19.3 The Supplier undertakes to co-operate to enable HSHA to address any customer complaint received by HSHA where information is required from the Supplier to allow HSHA to reply fully to the complainant. The Supplier is to supply such information within five working days of being requested by HSHA to do so.
20.1 In these terms and conditions the following expressions have the following meanings unless inconsistent with the context:-
“Agreement” means the agreement between HSHA and the Supplier which incorporates these Conditions and the requirements set out in the Purchase Order.
“Conditions” means Conditions 1 to 20 set out in this document.

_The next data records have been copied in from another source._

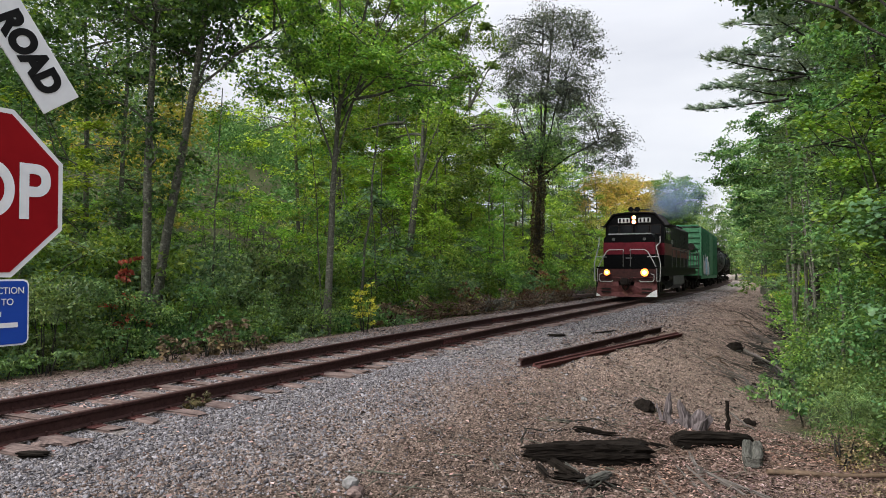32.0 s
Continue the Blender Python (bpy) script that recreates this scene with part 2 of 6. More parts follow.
M["tie"] = worn("tie", (0.040, 0.028, 0.026), (0.235, 0.178, 0.162), 3.0, 0.95, bump=0.9, dist=0.02, grain=(1.2, 14, 14), gloss=0.05)
M["black_wood"] = worn("black_wood", (0.003, 0.0025, 0.002), (0.022, 0.018, 0.015), 3.0, 0.95, bump=1.0, dist=0.03, grain=(14, 1.0, 14), gloss=0.05)
M["grey_wood"] = worn("grey_wood", (0.018, 0.016, 0.014), (0.19, 0.17, 0.155), 3.0, 0.95, bump=1.0, dist=0.02, grain=(16, 1.2, 16), gloss=0.05)
M["shard_wood"] = worn("shard_wood", (0.005, 0.0045, 0.0045), (0.215, 0.185, 0.188), 4.0, 0.95, bump=1.0, dist=0.03, grain=(9, 9, 1.6), gloss=0.05, spots=(0.03, 0.027, 0.027), spot_at=0.58)
M["dark_grey_wood"] = worn("dark_grey_wood", (0.014, 0.0135, 0.012), (0.15, 0.147, 0.13), 3.0, 0.95, bump=1.0, dist=0.02, grain=(16, 1.2, 16), gloss=0.05)


def stone_material(name, stops):
    m, n, l, p = nodes_of(name)
    g = n.new("ShaderNodeNewGeometry")
    col = add_ramp(n, l, g.outputs["Random Per Island"], stops)
    fine = add_noise(n, l, 60, 4)
    col = add_mix(n, l, 0.35, col, add_ramp(n, l, fine, [(0.3, (0.12, 0.11, 0.1)), (0.7, (0.6, 0.58, 0.56))]), "OVERLAY")
    l.new(col, p.inputs["Base Color"])
    p.inputs["Roughness"].default_value = 0.9
    p.inputs["Specular IOR Level"].default_value = 0.15
    add_bump(n, l, p, fine, 0.3, 0.006)
    return m


M["ballast"] = stone_material("ballast", [(0.0, (0.03, 0.028, 0.030)), (0.3, (0.080, 0.076, 0.083)), (0.65, (0.170, 0.164, 0.178)), (0.9, (0.255, 0.249, 0.27)), (0.98, (0.34, 0.332, 0.35)), (1.0, (0.17, 0.12, 0.09))])


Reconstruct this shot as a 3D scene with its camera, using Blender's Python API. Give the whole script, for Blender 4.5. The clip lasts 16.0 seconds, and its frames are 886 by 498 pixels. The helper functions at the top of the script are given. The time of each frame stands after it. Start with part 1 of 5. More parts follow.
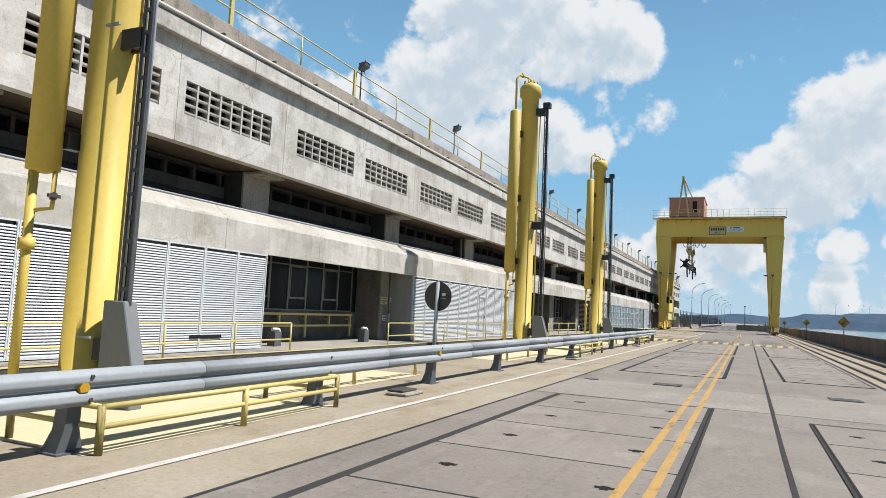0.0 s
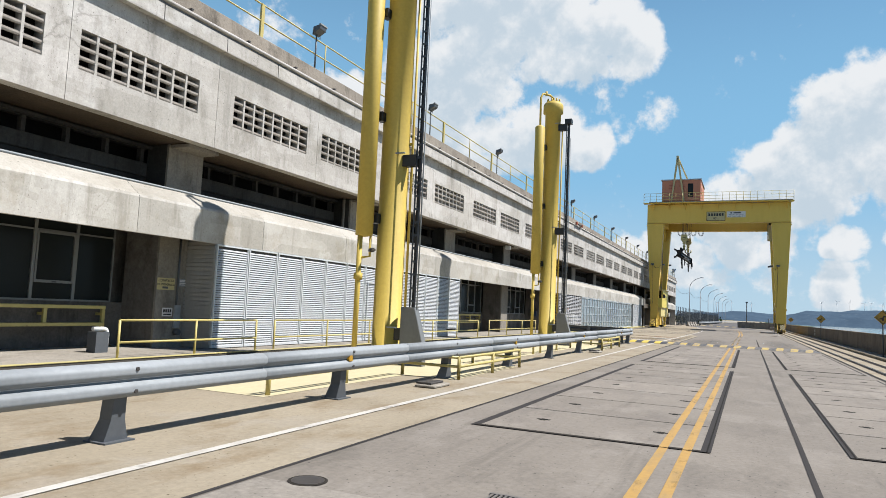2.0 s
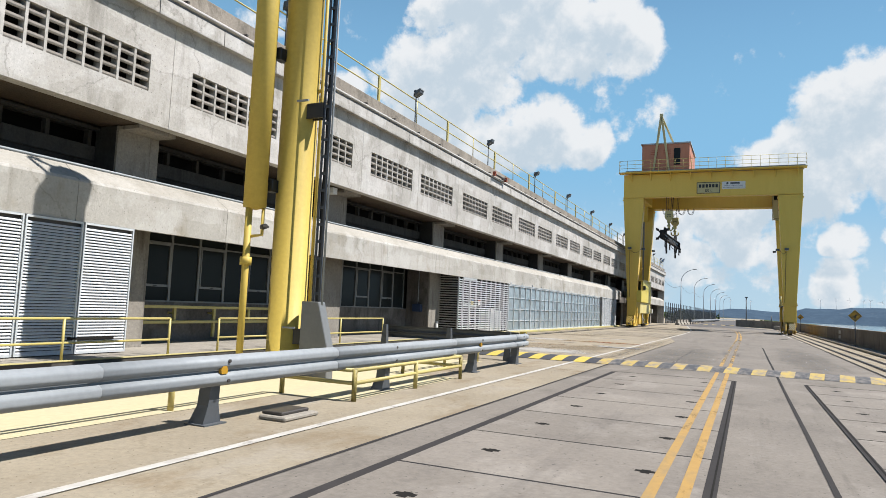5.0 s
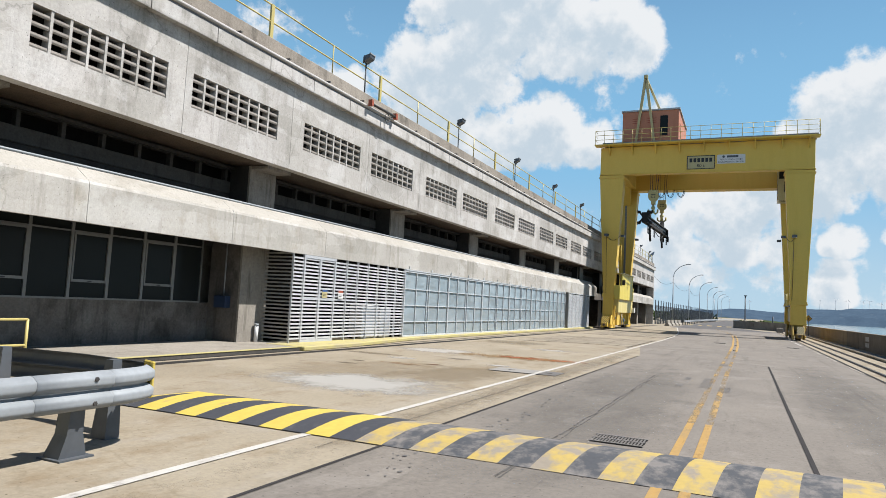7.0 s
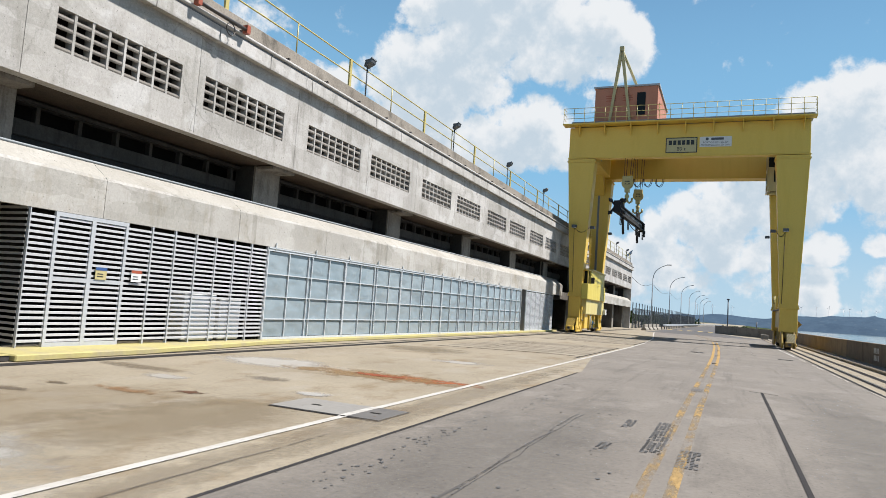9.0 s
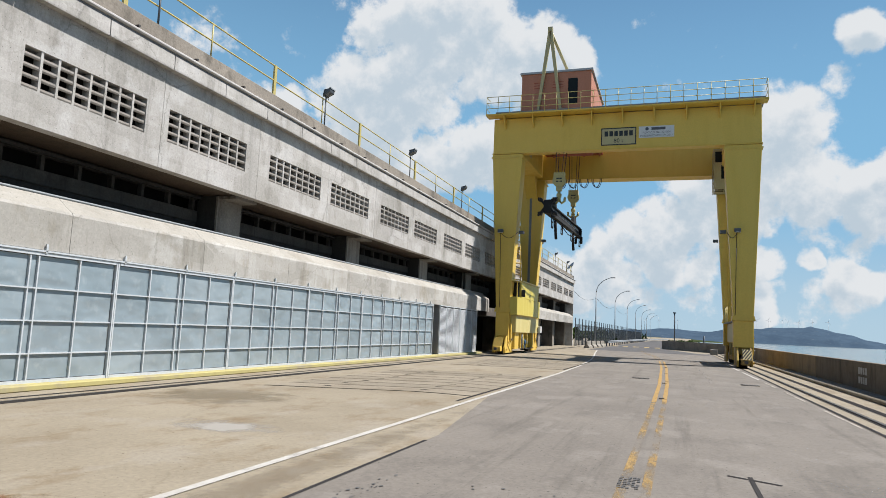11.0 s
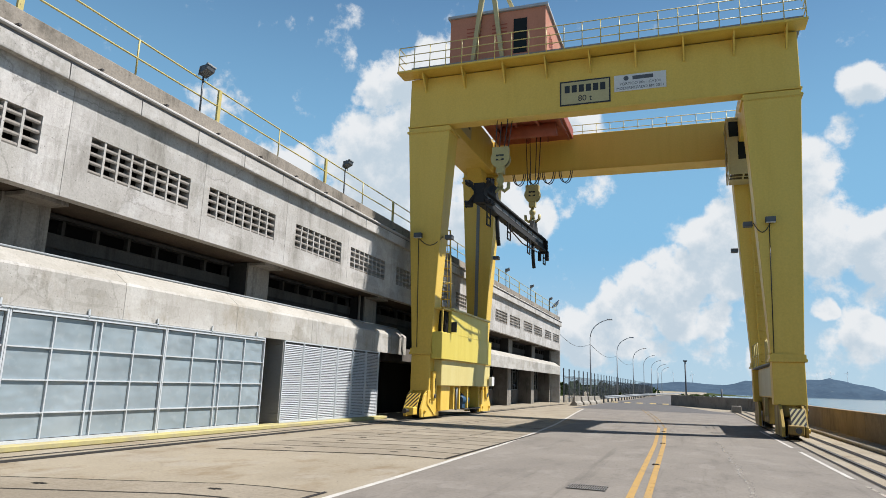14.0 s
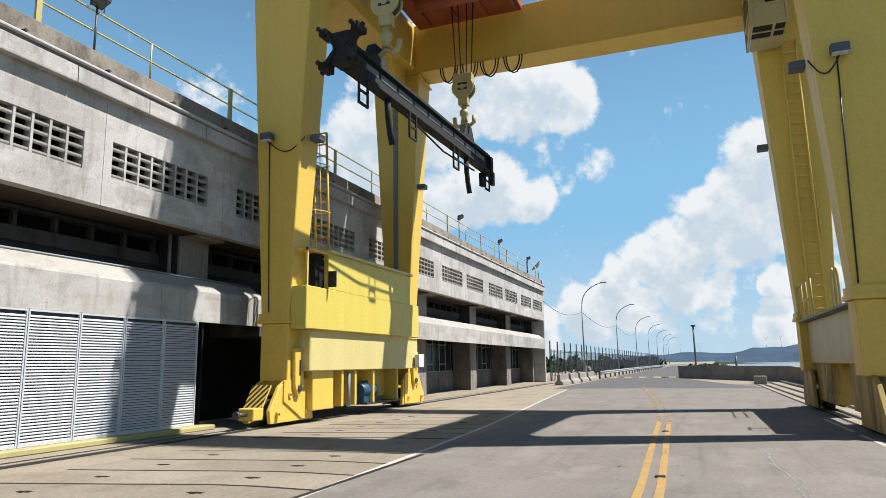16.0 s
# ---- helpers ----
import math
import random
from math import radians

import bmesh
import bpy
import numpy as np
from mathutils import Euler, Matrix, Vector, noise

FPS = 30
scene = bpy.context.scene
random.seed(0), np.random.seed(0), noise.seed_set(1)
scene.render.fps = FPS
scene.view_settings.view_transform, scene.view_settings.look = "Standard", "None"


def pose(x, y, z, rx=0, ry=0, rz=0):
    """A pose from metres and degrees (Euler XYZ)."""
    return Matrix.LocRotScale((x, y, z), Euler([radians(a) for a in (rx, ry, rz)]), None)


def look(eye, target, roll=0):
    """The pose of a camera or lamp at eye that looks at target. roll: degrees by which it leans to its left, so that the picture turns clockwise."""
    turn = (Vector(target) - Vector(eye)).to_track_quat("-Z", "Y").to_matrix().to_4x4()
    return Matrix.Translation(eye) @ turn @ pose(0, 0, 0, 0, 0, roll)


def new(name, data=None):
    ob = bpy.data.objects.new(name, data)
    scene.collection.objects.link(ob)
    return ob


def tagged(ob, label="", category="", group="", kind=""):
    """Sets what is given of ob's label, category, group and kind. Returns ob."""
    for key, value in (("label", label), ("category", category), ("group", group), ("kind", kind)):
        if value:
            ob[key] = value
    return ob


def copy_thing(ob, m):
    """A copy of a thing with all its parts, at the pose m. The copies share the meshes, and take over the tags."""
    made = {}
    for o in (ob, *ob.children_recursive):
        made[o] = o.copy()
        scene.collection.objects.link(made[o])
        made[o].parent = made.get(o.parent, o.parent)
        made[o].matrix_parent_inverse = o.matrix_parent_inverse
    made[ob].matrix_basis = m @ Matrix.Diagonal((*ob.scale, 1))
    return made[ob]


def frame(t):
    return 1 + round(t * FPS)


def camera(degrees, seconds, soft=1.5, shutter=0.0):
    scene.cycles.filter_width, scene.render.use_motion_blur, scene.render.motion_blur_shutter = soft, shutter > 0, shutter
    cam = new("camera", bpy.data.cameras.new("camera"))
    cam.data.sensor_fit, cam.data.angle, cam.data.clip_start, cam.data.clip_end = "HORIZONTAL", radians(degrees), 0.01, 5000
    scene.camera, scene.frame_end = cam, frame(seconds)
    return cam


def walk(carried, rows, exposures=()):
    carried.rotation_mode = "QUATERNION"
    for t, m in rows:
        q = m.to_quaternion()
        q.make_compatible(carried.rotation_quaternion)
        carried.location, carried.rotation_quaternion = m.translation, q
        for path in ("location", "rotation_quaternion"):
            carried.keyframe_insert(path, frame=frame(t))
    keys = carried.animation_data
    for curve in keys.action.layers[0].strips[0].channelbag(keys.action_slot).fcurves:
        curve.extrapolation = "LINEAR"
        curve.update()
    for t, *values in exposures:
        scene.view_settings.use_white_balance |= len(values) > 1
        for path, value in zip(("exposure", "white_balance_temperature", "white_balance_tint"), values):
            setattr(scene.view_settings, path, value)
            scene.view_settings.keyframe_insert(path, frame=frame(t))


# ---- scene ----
cam = camera(66.8, 16.0, soft=0.6)
PATH = [
    (0, (0.06, 0.671, 1.402), (-0.767, 2.484, 1.578), 2.8),
    (0.5, (0.009, 3.21, 1.371), (-0.817, 5.023, 1.546), 2.7),
    (1, (-0.032, 5.927, 1.361), (-0.858, 7.74, 1.534), 2.8),
    (1.5, (-0.035, 8.783, 1.359), (-0.863, 10.596, 1.53), 2.7),
    (2, (-0.07, 11.462, 1.35), (-0.899, 13.274, 1.521), 2.6),
    (2.5, (-0.137, 14.352, 1.366), (-0.963, 16.166, 1.532), 2.7),
    (3, (-0.145, 17.326, 1.358), (-0.972, 19.139, 1.524), 2.6),
    (3.5, (-0.177, 20.248, 1.349), (-1.004, 22.062, 1.513), 2.6),
    (4, (-0.191, 23.035, 1.339), (-1.017, 24.849, 1.504), 2.6),
    (4.5, (-0.207, 25.986, 1.338), (-1.034, 27.8, 1.504), 2.5),
    (6.8, (-0.197, 39.546, 1.446), (-1.023, 41.36, 1.603), 3.0),
    (7, (-0.198, 40.707, 1.452), (-1.024, 42.522, 1.61), 3.0),
    (7.5, (-0.208, 42.957, 1.435), (-1.033, 44.771, 1.602), 3.1),
    (8, (-0.248, 44.91, 1.427), (-1.071, 46.723, 1.608), 3.1),
    (8.5, (-0.255, 46.502, 1.489), (-1.071, 48.318, 1.68), 3.9),
    (9, (-0.247, 47.994, 1.398), (-1.035, 49.824, 1.56), 4.0),
    (9.5, (-0.272, 49.596, 1.474), (-0.99, 51.462, 1.531), 3.7),
    (10, (-0.35, 51.373, 1.442), (-1.012, 53.259, 1.498), 4.0),
    (10.2, (-0.362, 52.132, 1.455), (-1.018, 54.019, 1.533), 3.6),
    (12.3, (-0.349, 61.342, 1.524), (-1.017, 63.18, 1.94), 2.5),
    (12.5, (-0.271, 62.298, 1.489), (-0.943, 64.134, 1.907), 2.5),
    (13, (-0.161, 64.795, 1.492), (-0.835, 66.631, 1.908), 2.5),
    (13.5, (-0.092, 67.424, 1.501), (-0.766, 69.261, 1.916), 2.5),
    (14, (0.002, 69.96, 1.485), (-0.675, 71.801, 1.875), 2.0),
    (14.5, (0.022, 72.689, 1.431), (-0.655, 74.538, 1.781), 0.7),
    (15, (-0.09, 75.547, 1.46), (-0.764, 77.401, 1.792), -0.7),
    (15.5, (-0.245, 78.467, 1.452), (-0.916, 80.321, 1.785), -1.0),
    (16, (-0.212, 81.279, 1.465), (-0.898, 83.127, 1.805), -0.9),
]
walk(cam, [(t, look(eye, target, roll)) for t, eye, target, roll in PATH], [(0.0, 0.84), (9.0, 0.86), (10.2, 0.78), (12.2, 0.70), (13.0, 0.72), (13.4, 0.82), (14.2, 0.82), (16.0, 0.90)])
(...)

“Goods” means any goods agreed in the Agreement to be bought by HSHA from the Supplier.
“HSHA” means Hanover (Scotland) Housing Association Limited, a Scottish charity number SC014738, whose registered office is at 95 McDonald Road, Edinburgh, EH7 4NS.
“Intellectual Property Rights” means all intellectual property rights including without limitation patents, service marks, designs, design rights, copyright, inventions, trade secrets, knowhow and confidential information and all applications for protection of any of the same.
“Parties” means HSHA and the Supplier.
“Purchase Order” means HSHAs written (including electronic mail) instructions to the Supplier to supply Goods, Services or Goods and Services incorporating these Conditions.
“Services” means any services, duties and responsibilities to be provided, performed and observed by the Supplier in terms of the Agreement and includes the grant of rights under a licensing agreement of whatever kind.
“Supplier” means the body corporate, firm or individual to which or to whom the Purchase Order is addressed.
20.2 Condition headings do not affect the interpretation of these Conditions.